Why Thessaloniki is a Foodie’s Paradise

The culinary scene is a winning combination of quality, generosity, dedication and innovation.


History on the table

Trends may come and go, establishments may open or close following the tide of opinion, but Thessaloniki’s cuisine has always reflected the city’s multiethnic and inclusive history.

As the second city of both the Byzantine and Ottoman empires, it accommodated conquerors and traders, settlers and itinerant merchants, from Sephardic Jews fleeing the Spanish Inquisition to Armenian and Arab traders, Slavs and Greeks from poorer rural areas, refugees from Asia Minor, Greeks from the Black Sea and other migrants from everywhere in the Balkans.

 

Each of these groups has added their own ingredients, recipes and influences to the city’s gastronomic melting pot.

A serious matter

Thessaloniki has many charms, but for people in Greece, its food tops the list. You know how people say it’s about quality, not quantity? Well, here, you can have both – this is a generous cuisine, served in hearty portions (which is just fine, because the two-hour lunch is a Thessaloniki custom).

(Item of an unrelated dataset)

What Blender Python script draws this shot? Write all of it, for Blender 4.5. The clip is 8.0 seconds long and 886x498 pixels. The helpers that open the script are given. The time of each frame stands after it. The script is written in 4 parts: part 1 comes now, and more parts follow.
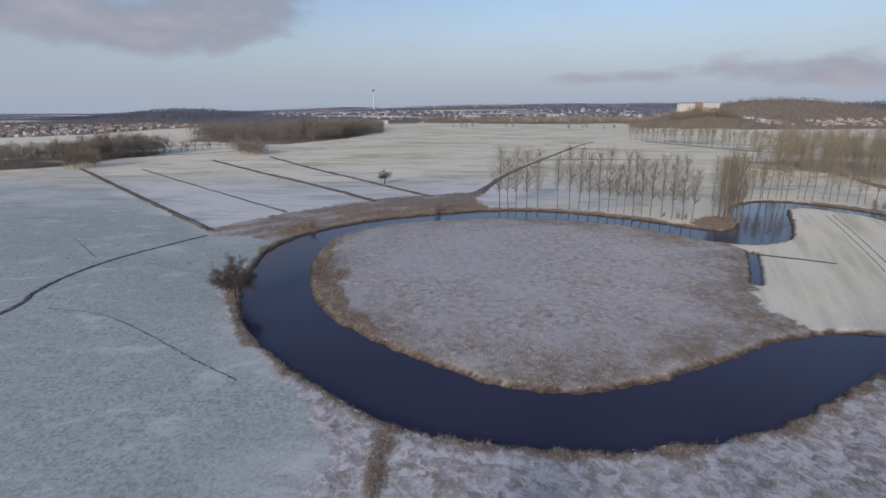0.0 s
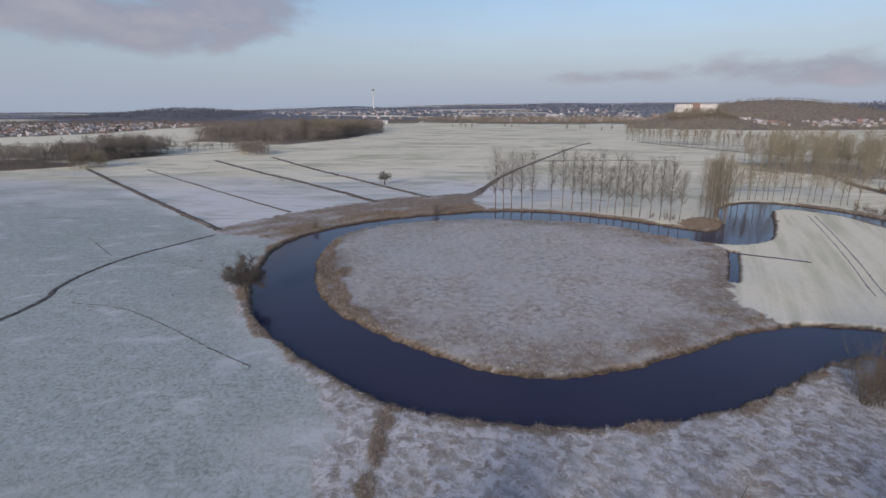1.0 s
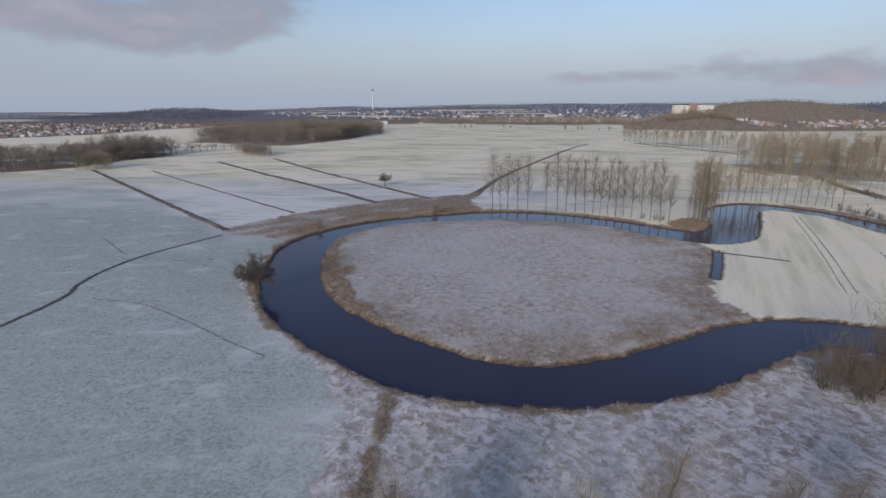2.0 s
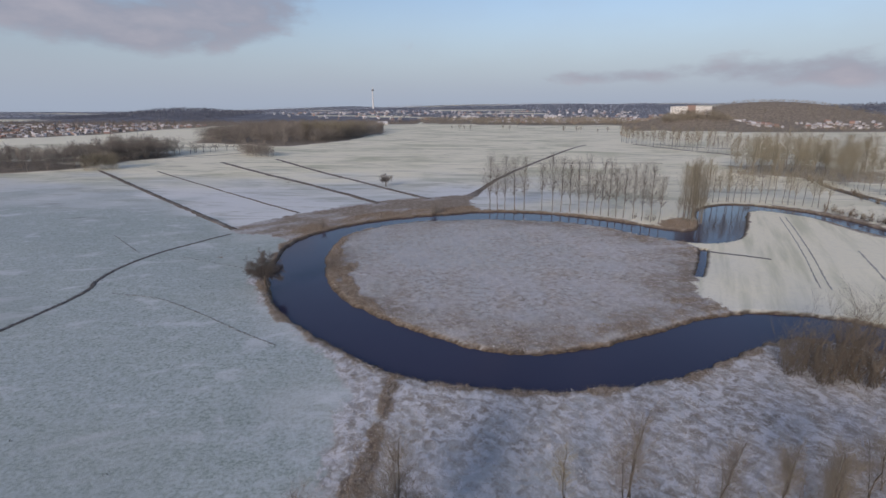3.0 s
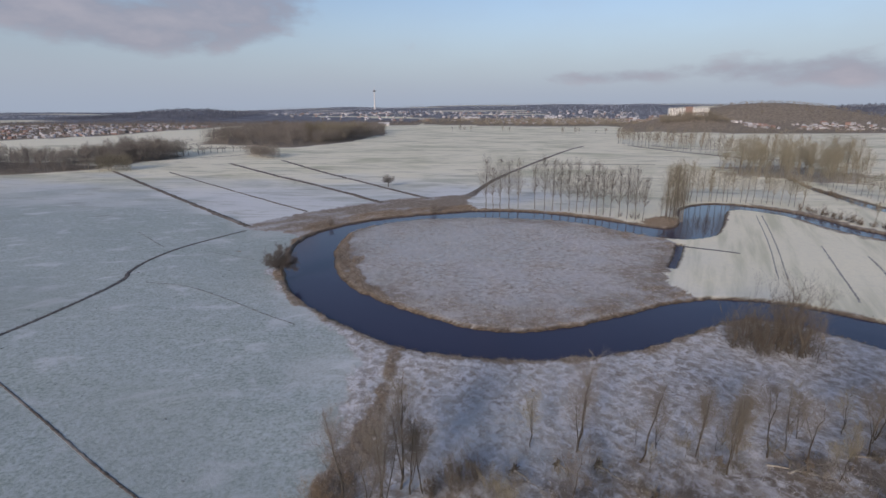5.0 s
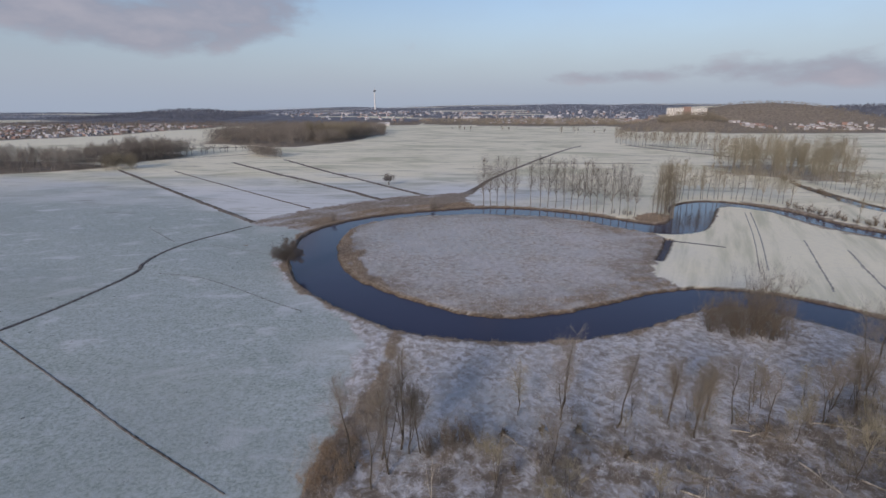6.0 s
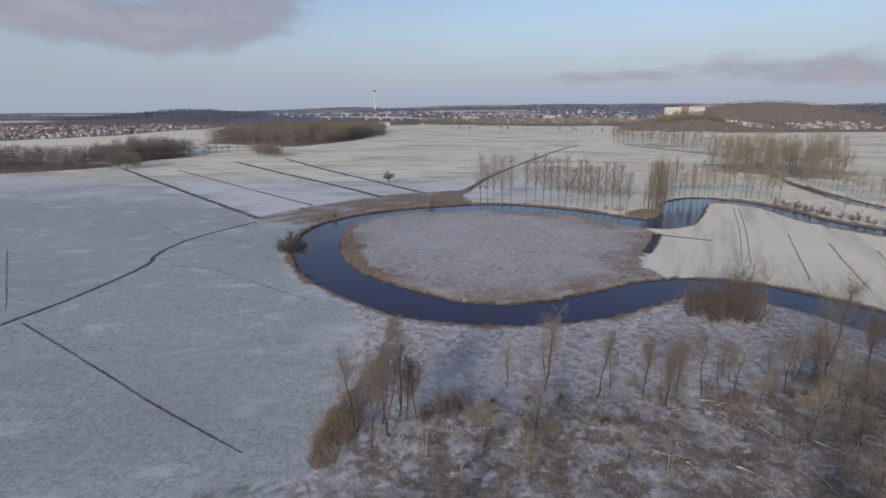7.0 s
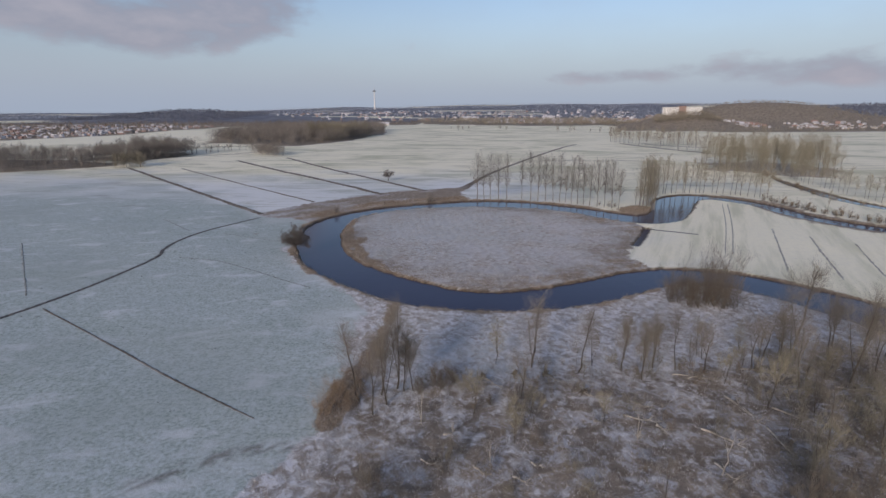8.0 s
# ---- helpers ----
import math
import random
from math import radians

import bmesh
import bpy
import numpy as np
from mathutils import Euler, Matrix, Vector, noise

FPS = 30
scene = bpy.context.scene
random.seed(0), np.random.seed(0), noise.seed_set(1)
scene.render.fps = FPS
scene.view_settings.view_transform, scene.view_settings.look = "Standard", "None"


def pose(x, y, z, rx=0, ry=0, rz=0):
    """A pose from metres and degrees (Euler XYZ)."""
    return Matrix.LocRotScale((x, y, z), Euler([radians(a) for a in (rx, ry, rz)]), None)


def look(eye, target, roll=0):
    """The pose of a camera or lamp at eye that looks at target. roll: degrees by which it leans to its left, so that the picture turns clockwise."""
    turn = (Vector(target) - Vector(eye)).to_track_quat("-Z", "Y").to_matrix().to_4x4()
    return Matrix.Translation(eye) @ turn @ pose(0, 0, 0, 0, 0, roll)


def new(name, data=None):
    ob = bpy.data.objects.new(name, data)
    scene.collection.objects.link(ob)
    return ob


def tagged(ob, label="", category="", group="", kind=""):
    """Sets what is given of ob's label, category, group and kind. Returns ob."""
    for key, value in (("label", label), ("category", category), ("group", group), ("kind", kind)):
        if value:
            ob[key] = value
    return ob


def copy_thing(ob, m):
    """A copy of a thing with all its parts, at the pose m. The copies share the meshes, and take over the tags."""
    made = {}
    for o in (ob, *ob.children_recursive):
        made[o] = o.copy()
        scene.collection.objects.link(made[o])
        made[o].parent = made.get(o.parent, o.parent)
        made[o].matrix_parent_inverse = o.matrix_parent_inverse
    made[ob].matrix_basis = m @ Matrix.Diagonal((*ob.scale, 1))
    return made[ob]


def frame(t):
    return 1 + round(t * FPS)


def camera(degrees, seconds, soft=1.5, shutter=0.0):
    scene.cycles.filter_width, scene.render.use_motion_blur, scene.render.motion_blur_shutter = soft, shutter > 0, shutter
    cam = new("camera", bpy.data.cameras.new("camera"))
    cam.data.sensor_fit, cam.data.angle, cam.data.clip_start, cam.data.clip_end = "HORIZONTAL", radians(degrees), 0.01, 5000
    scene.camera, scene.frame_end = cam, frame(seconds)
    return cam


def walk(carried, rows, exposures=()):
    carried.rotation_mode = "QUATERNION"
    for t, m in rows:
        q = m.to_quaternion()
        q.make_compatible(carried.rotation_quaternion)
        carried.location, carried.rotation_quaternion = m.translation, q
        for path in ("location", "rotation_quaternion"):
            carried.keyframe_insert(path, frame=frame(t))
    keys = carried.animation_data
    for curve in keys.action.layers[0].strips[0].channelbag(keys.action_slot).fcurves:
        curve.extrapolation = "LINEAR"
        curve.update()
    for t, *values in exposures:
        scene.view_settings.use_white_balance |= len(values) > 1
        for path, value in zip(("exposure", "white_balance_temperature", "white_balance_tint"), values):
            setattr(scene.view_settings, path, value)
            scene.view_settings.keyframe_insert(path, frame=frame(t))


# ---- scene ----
cam = camera(83.0, 8.0, 1.5)
PATH = [
    (0, (-0.635, 2.185, 46.006), (-0.66, 4.109, 45.46), -0.4),
    (0.5, (-0.138, -1.961, 47.199), (-0.162, -0.037, 46.651), -0.3),
    (1, (0.234, -6.412, 48.399), (0.211, -4.489, 47.85), -0.3),
    (1.5, (0.424, -10.518, 49.503), (0.403, -8.595, 48.954), -0.3),
    (3, (1.165, -23.384, 52.517), (1.145, -21.461, 51.967), -0.2),
    (3.5, (1.415, -27.428, 53.348), (1.395, -25.506, 52.798), -0.2),
    (4, (1.771, -32.002, 54.291), (1.75, -30.079, 53.742), -0.2),
    (4.5, (2.205, -36.414, 55.075), (2.181, -34.491, 54.526), -0.2),
    (6, (3.458, -50.076, 55.436), (3.432, -48.153, 54.887), -0.2),
    (6.5, (3.992, -54.439, 55.428), (3.967, -52.516, 54.879), -0.2),
    (7, (4.706, -59.173, 55.287), (4.679, -57.25, 54.738), -0.3),
    (7.5, (5.27, -63.441, 55.136), (5.243, -61.518, 54.587), -0.4),
    (8, (5.946, -68.248, 54.968), (5.92, -66.325, 54.419), -0.3),
]
walk(cam, [(t, look(eye, target, roll)) for t, eye, target, roll in PATH], exposures=[(0, 0.02, 6370, 19)])

# ---- world, sun ----
SUN_AZ, SUN_EL = radians(206), radians(18)
sun_way = Vector((math.sin(SUN_AZ) * math.cos(SUN_EL), math.cos(SUN_AZ) * math.cos(SUN_EL), math.sin(SUN_EL)))
sun_data = bpy.data.lights.new("sun", "SUN")
sun_data.energy, sun_data.angle, sun_data.color = 2.5, radians(17.0), (1.0, 0.88, 0.70)
sun = new("sun", sun_data)
sun.matrix_world = look(sun_way * 400, (0, 0, 0))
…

Food excites passions, the kind of heated debates usually reserved for politics or football. It also truly connects the community: food-shopping in the central marketplace, with its glistening fish and its hanging meats, is akin to a friendly contact sport, where experience and skill matter, and social engagement matters most of all.

 

The city’s contemporary culinary landscape benefits from these deep cultural roots. The inspired innovations of young chefs have authenticity and relevance – adding a fresh, exciting chapter to an ongoing story.

The bounties of nature

Thessaloniki’s spot on the map brings with it great natural bounties. The Thermaic Gulf and the sea around the Halkidiki peninsula provide fish and other seafood, while the river delta offers a nutrient-rich environment in which shellfish flourish.

The city is surrounded by farmland and grazing pastures, so quality meat and dairy, fresh fruit and vegetables don’t have to travel for many hours to reach markets and plates. It’s now up to a new, well-traveled and ambitious generation of chefs and restaurateurs to make the most of this abundance, raise the bar in terms of quality and strive for originality.